• **Problem details**: Quote verbatim everything from the line containing "a thing with" down to the line containing "made[o].matrix_parent_inverse = o.matrix_parent_inverse", with both of those lines included and no others.

------------------------------------------------------------

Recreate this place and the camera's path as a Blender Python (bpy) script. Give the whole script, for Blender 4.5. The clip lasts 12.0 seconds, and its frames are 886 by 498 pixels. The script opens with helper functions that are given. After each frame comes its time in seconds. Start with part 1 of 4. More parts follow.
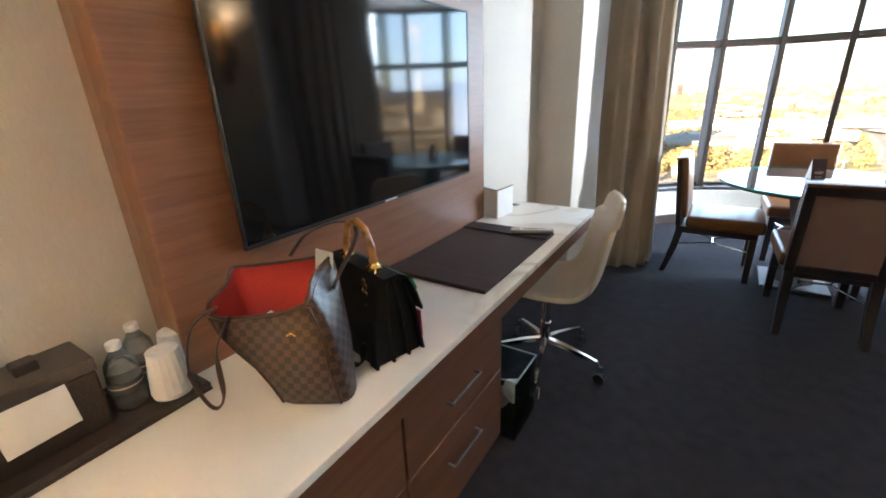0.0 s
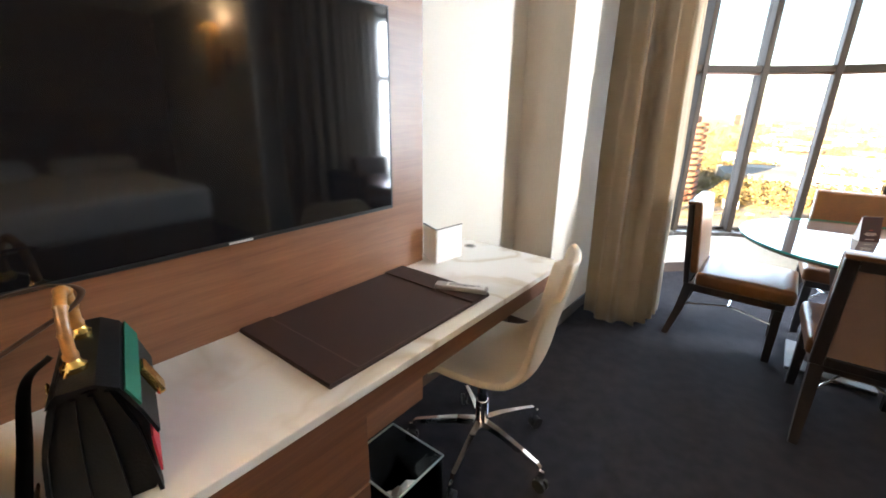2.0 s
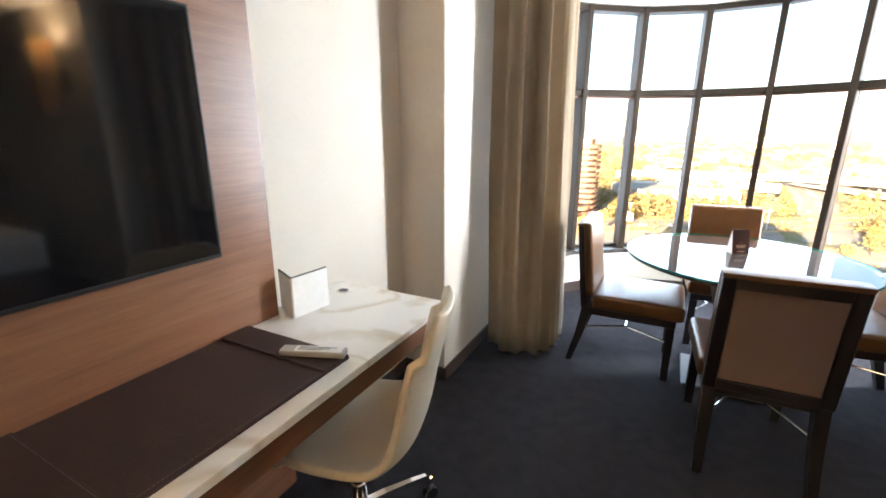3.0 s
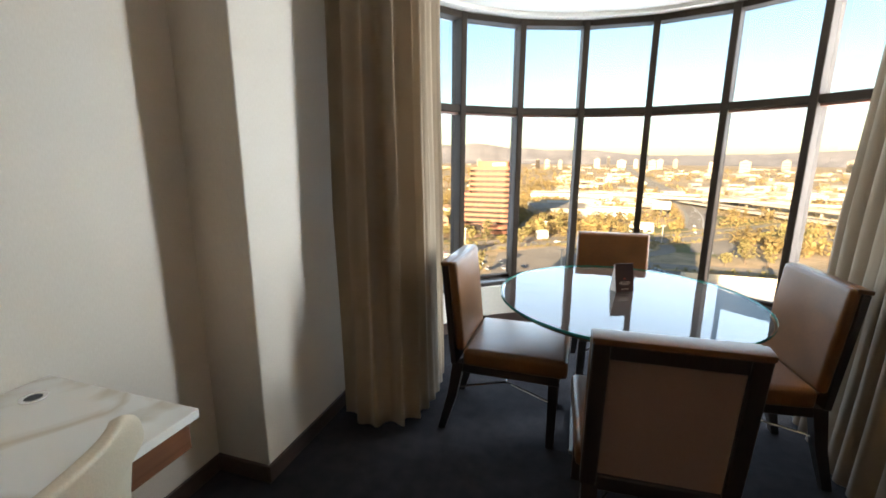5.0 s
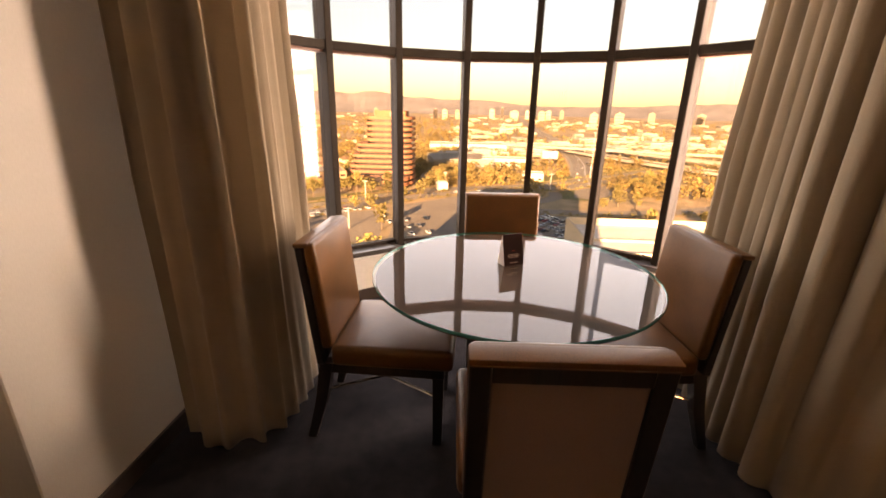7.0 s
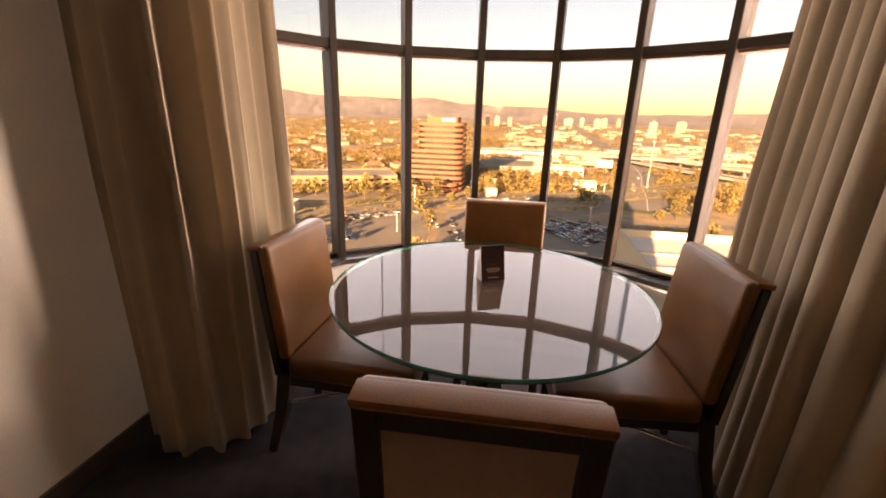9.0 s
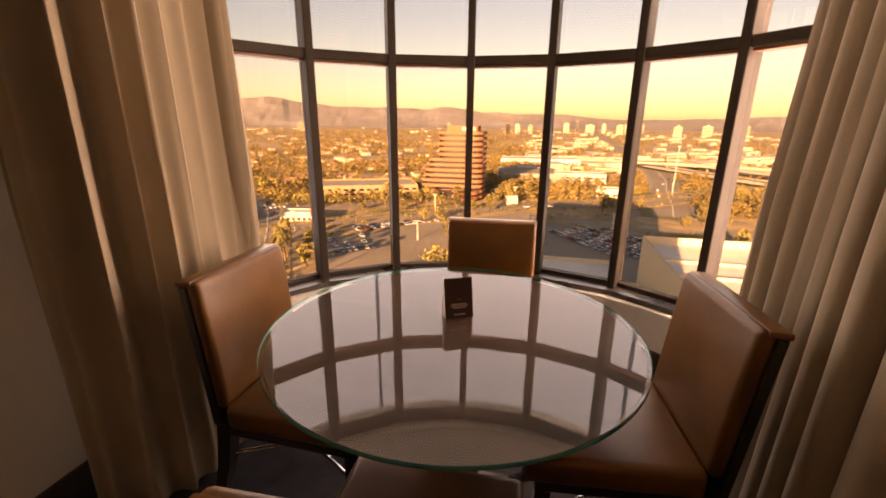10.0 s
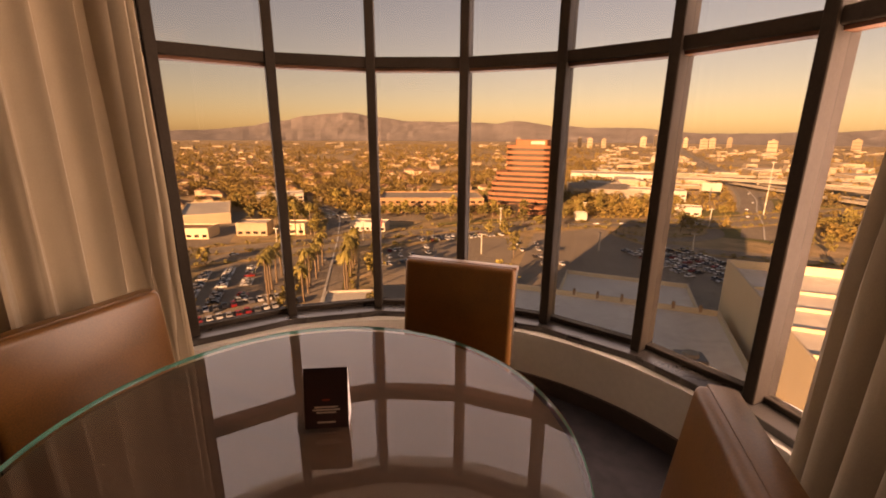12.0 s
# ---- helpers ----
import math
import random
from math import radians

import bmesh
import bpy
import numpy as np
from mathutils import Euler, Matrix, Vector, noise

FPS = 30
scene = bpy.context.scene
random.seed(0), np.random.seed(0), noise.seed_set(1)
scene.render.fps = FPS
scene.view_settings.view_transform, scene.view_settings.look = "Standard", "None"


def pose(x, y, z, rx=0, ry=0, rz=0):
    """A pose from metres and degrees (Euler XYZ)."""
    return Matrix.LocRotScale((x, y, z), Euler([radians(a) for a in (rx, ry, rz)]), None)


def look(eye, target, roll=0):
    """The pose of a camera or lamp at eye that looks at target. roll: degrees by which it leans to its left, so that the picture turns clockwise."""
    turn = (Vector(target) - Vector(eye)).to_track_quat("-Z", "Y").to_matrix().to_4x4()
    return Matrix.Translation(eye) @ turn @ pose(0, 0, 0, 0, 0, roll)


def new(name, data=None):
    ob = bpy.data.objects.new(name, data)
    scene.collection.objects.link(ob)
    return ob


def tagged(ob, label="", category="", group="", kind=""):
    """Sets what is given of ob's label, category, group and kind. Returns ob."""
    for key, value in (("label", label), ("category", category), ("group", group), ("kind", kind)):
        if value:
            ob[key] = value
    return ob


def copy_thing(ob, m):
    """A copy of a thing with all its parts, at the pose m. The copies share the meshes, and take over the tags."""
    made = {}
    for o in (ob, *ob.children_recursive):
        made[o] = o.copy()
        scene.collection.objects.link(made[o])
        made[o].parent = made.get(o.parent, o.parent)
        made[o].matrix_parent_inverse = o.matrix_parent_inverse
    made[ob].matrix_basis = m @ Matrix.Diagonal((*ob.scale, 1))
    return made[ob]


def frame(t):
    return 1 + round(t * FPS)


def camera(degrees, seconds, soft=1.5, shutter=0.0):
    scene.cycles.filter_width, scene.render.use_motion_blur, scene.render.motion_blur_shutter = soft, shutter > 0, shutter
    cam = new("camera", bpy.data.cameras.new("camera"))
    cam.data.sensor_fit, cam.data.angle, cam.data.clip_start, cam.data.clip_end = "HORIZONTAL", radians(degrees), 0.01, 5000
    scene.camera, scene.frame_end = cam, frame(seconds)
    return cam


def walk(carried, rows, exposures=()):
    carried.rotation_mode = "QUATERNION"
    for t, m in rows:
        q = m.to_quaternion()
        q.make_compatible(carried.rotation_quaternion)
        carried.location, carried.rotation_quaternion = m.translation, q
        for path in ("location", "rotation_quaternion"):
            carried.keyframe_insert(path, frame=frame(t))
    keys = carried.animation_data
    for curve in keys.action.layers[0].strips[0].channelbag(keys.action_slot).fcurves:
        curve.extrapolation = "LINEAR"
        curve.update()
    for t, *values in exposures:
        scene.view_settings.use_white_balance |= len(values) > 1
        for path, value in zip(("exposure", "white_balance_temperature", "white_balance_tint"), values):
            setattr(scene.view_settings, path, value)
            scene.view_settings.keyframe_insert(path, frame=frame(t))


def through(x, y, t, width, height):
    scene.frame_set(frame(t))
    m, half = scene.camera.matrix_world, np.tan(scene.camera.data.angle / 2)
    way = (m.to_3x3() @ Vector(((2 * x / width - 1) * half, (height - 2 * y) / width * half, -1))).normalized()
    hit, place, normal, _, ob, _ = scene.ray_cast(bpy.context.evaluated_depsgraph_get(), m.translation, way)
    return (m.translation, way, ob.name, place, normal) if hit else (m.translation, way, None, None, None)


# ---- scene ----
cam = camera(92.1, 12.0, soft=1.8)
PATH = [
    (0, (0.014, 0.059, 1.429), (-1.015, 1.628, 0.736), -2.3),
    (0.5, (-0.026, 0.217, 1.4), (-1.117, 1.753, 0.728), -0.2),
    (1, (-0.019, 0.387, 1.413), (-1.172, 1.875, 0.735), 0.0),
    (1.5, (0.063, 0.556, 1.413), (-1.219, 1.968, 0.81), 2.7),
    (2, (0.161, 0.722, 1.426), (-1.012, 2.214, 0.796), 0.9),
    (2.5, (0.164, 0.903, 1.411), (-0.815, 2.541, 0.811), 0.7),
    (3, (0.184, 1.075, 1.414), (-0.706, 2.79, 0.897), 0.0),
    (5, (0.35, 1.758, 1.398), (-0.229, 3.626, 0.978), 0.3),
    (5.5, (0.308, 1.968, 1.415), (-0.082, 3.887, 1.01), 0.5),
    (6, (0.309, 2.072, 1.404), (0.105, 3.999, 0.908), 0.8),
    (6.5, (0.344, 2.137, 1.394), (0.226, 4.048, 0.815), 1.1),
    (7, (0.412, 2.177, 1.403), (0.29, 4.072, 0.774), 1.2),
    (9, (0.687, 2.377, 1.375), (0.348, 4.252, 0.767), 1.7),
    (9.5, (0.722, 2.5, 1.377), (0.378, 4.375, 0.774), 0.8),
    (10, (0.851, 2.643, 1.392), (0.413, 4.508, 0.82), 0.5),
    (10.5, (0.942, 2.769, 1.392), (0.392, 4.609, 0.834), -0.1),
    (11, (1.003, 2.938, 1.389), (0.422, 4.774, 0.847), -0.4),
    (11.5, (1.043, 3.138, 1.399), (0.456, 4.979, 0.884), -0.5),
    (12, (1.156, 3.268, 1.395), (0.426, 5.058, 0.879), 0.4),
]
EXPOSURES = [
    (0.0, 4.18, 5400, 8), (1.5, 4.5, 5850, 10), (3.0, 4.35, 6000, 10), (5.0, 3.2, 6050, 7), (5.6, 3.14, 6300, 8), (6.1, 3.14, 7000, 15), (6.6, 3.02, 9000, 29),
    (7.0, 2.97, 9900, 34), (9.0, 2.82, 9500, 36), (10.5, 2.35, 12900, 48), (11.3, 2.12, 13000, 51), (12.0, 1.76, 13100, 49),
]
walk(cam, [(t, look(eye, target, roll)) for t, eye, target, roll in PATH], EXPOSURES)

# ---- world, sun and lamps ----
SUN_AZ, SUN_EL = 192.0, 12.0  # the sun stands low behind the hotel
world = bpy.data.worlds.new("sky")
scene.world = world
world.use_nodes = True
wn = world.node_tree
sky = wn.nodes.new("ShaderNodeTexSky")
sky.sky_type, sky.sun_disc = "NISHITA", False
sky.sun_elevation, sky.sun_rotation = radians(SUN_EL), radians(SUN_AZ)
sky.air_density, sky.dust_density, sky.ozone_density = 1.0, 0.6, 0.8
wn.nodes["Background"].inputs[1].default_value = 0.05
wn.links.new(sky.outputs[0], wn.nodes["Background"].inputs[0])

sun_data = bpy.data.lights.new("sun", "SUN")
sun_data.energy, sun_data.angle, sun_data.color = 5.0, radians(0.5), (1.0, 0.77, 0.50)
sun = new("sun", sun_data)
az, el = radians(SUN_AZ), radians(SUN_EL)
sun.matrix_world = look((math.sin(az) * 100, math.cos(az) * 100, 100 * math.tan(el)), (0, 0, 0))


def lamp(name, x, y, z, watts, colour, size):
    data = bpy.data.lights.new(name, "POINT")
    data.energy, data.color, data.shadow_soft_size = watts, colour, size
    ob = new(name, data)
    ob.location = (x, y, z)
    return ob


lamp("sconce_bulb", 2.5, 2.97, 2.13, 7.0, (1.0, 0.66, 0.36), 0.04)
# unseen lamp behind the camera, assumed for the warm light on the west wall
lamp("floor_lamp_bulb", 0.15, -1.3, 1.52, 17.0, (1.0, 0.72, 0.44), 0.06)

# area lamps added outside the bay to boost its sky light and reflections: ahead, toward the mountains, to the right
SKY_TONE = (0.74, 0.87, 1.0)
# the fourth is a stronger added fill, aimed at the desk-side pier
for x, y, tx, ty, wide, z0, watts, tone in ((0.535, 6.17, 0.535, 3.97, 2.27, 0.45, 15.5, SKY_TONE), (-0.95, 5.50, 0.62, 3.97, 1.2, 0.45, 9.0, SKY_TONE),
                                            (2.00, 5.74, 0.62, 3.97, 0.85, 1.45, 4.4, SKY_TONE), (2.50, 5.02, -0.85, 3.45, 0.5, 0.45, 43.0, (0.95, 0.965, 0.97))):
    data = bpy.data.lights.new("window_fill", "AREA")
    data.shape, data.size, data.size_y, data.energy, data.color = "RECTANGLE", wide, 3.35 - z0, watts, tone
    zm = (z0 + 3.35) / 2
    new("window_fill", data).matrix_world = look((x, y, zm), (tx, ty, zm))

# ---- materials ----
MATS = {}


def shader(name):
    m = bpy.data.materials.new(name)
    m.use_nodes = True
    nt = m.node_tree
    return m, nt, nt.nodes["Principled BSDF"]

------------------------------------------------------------

• **Solution to this task**:
    """A copy of a thing with all its parts, at the pose m. The copies share the meshes, and take over the tags."""
    made = {}
    for o in (ob, *ob.children_recursive):
        made[o] = o.copy()
        scene.collection.objects.link(made[o])
        made[o].parent = made.get(o.parent, o.parent)
        made[o].matrix_parent_inverse = o.matrix_parent_inverse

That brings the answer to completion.